The Department of Social Harm at the Ministry of Cooperatives, Labor and Welfare is preparing an atlas in which status charts will be drawn for 15 types of social harms specific to cities across the provinces.

“Several social ills afflicting the society are straddling the critical line,” says Dr. Roozbeh Kordooni, social deputy at the ministry.

 The atlas will not be publicized. It is for official use with precise data on the trends and state of social harms to help those in charge address the problems in a timely and efficient manner.

 Growing Threat of Social Media

Social networks can make people feel connected to a larger community, but such easy, casual connection in an electronic environment can, and does, have its downside. Social media are a bottomless well of social harm, giving birth to new problems as they expand by the day.

The immediacy provided by social media leaves people vulnerable to the practice of cyber-bullying. According to Abolhassan Firouzabadi, secretary general of the Supreme Council of Cyberspace and head of the Iran National Cyberspace Center, there are over 114 social networks active in Iran, most of which operate for entertainment.

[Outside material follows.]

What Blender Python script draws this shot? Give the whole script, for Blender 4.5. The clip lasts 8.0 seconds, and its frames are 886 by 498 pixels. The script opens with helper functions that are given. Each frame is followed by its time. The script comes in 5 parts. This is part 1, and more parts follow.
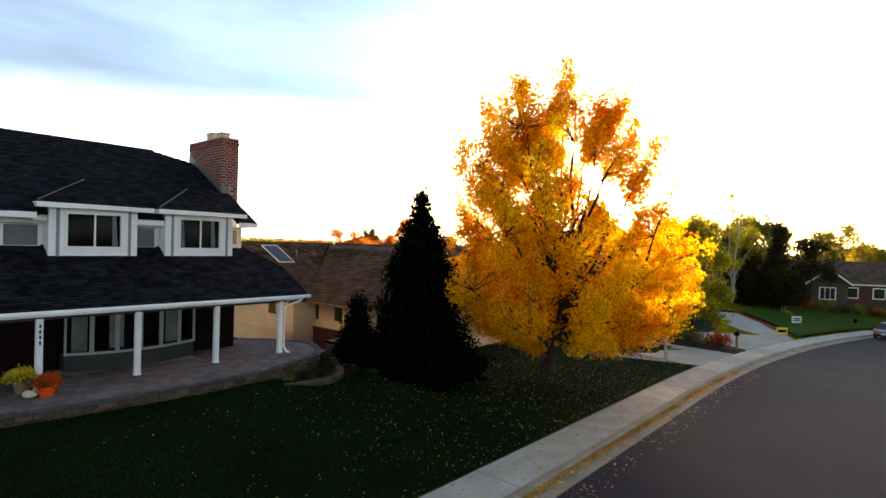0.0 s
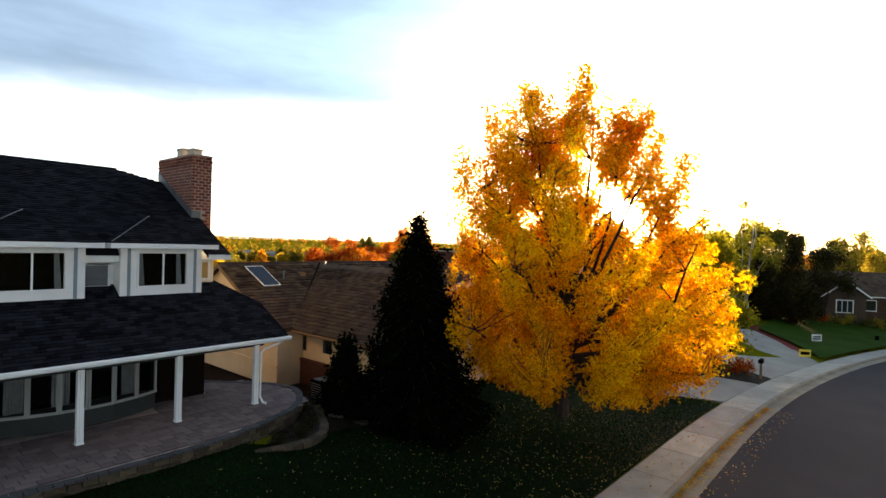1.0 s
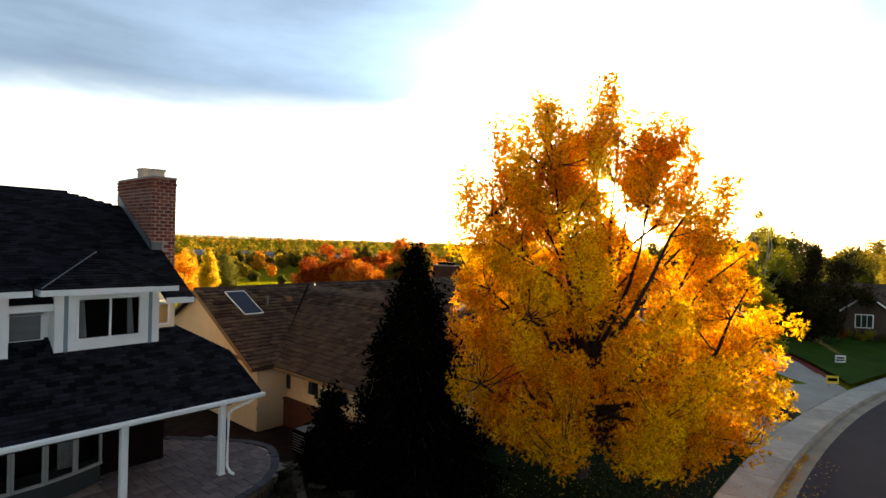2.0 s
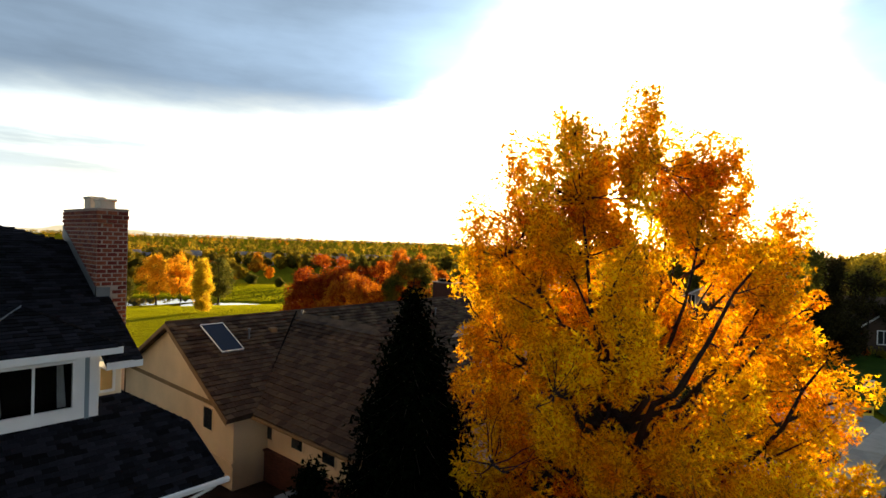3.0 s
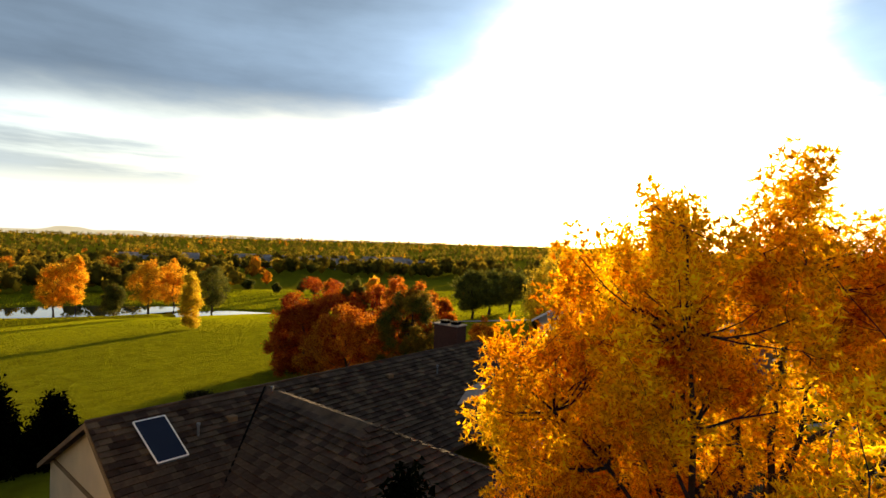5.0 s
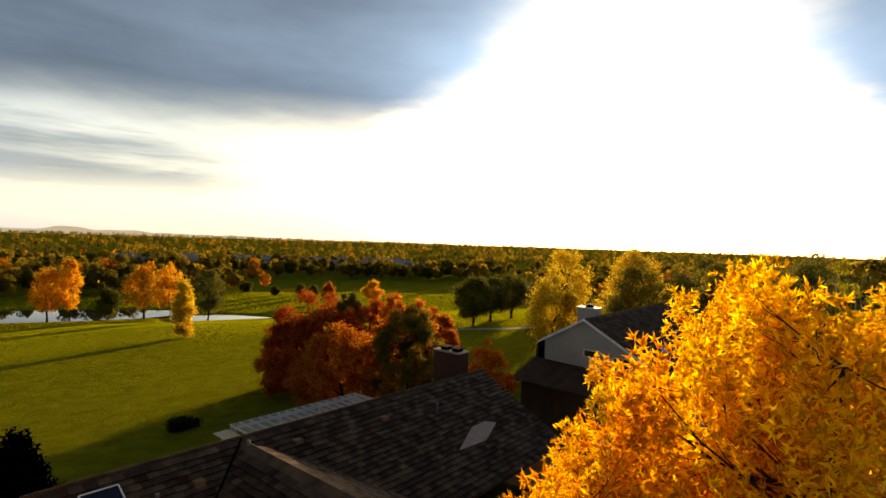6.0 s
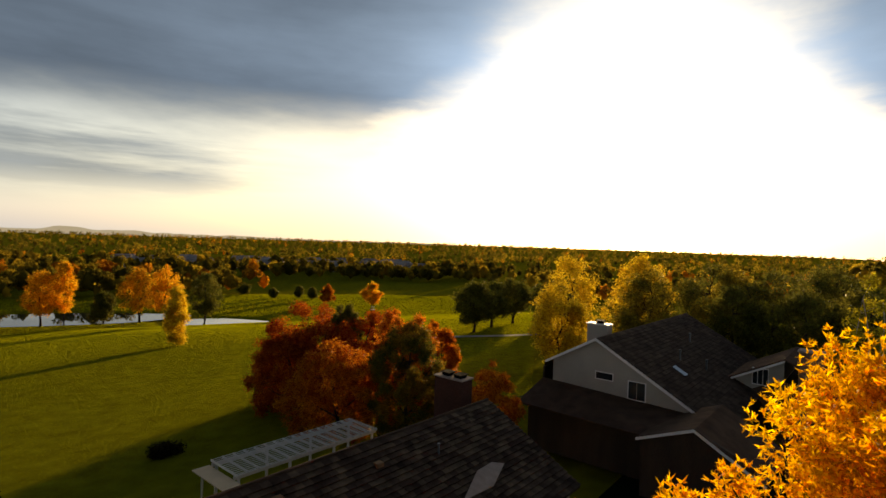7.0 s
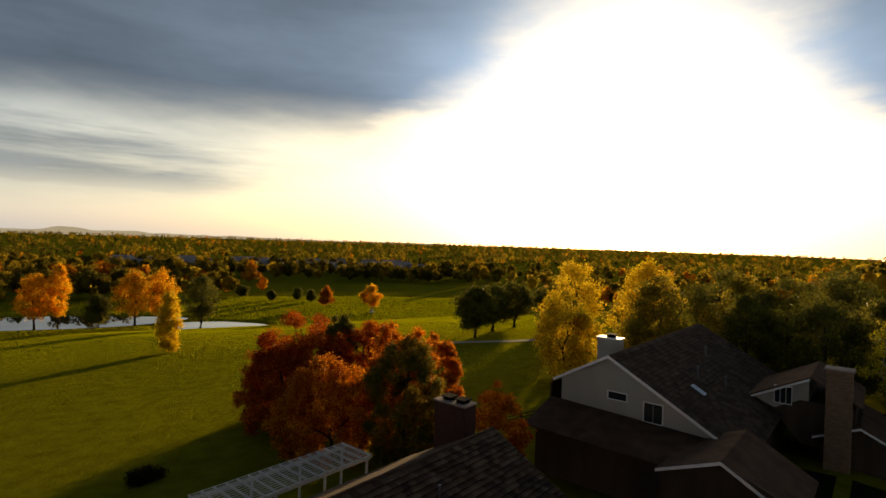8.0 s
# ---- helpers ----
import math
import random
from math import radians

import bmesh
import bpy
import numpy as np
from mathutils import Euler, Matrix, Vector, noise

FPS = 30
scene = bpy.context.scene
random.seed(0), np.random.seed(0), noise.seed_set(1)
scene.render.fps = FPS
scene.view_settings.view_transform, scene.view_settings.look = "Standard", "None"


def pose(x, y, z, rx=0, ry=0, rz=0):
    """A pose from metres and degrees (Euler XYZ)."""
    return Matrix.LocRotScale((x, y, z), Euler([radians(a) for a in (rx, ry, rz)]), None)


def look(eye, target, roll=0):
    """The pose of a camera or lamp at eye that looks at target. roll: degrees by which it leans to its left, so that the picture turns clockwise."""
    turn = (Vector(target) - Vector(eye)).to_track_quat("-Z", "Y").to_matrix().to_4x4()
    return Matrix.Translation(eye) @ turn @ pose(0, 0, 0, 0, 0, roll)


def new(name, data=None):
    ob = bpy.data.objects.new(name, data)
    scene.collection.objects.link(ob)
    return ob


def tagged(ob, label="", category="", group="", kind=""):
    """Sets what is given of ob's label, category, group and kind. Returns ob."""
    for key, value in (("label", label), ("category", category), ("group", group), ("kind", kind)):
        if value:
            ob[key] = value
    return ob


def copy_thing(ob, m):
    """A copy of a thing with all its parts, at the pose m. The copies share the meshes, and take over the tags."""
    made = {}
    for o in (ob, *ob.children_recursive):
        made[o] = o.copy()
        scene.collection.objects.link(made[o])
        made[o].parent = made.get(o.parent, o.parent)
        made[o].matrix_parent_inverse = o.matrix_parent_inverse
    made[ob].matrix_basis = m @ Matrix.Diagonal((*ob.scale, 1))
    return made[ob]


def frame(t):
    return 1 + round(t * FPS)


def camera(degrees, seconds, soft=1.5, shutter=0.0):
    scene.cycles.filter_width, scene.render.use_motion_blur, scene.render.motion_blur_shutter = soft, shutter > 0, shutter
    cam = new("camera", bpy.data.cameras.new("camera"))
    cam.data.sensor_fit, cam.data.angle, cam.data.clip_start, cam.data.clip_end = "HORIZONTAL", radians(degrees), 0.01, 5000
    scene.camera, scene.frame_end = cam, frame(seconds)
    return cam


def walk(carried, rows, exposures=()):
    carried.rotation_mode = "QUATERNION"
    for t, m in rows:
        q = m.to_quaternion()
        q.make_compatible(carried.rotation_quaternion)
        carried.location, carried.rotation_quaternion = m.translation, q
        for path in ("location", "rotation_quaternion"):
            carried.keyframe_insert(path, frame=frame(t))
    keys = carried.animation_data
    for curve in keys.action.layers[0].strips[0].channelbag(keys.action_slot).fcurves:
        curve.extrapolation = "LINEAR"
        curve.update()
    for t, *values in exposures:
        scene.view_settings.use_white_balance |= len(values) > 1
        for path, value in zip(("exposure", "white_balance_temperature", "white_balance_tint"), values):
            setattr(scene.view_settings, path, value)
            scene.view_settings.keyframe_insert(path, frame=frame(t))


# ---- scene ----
cam = camera(80.4, 8.0)
PATH = [
    (0, look((-2.327, 1.989, 4.826), (5.287, 8.471, 4.745), 1.60)),
    (0.5, look((-1.240, 2.944, 5.506), (6.374, 9.426, 5.410), 1.61)),
    (1, look((-0.135, 3.904, 6.173), (7.481, 10.384, 6.081), 1.64)),
    (1.5, look((0.998, 4.886, 6.831), (8.616, 11.363, 6.736), 1.69)),
    (3, look((4.413, 8.098, 8.863), (12.045, 14.559, 8.767), 1.75)),
    (3.5, look((5.547, 9.133, 9.574), (13.180, 15.593, 9.469), 1.80)),
    (4, look((6.660, 10.162, 10.278), (14.294, 16.620, 10.168), 1.73)),
    (4.5, look((7.767, 11.187, 10.959), (15.402, 17.644, 10.851), 1.66)),
    (5, look((8.861, 12.208, 11.662), (16.491, 18.671, 11.556), 1.64)),
    (6.5, look((12.303, 15.302, 13.620), (19.932, 21.766, 13.518), 1.74)),
    (7, look((13.407, 16.353, 14.101), (21.037, 22.816, 13.998), 1.74)),
    (7.5, look((14.502, 17.353, 14.504), (22.133, 23.815, 14.409), 1.73)),
    (8, look((15.594, 18.302, 14.820), (23.225, 24.763, 14.719), 1.69)),
]
EXPOSURES = [(0, 2.4, 6650, 10), (0.5, 2.6, 6650, 10), (1.0, 2.15, 6650, 10), (1.5, 1.97, 6650, 10), (3.0, 1.45, 6650, 10), (3.5, 1.27, 6650, 10), (4.5, 1.2, 6650, 10), (5.0, 1.12, 6650, 10),
             (6.5, 0.42, 7100, 14), (7.0, 0.27, 7100, 14), (8.0, 0.12, 7100, 14)]
walk(cam, PATH, EXPOSURES)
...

More than 50% of users spend more than one hour a day on social networks including Telegram, Instagram, Facebook, Twitter, or Linkedin. According to the Ministry of Communications and Information Technology, 13 million Iranians are currently using Telegram, a social messaging application for smartphones, through which an assortment of dodgy information with no authentic source, and a mixture of fact and fiction are circulated on a daily basis.

With more than 22 million smart phones in the country, the need for an effective system to deal with the socio-cultural impact of cyberspace is being felt more than ever before.

Kordooni urged the academia and scholars to assist policymakers by looking into the root causes of social harm.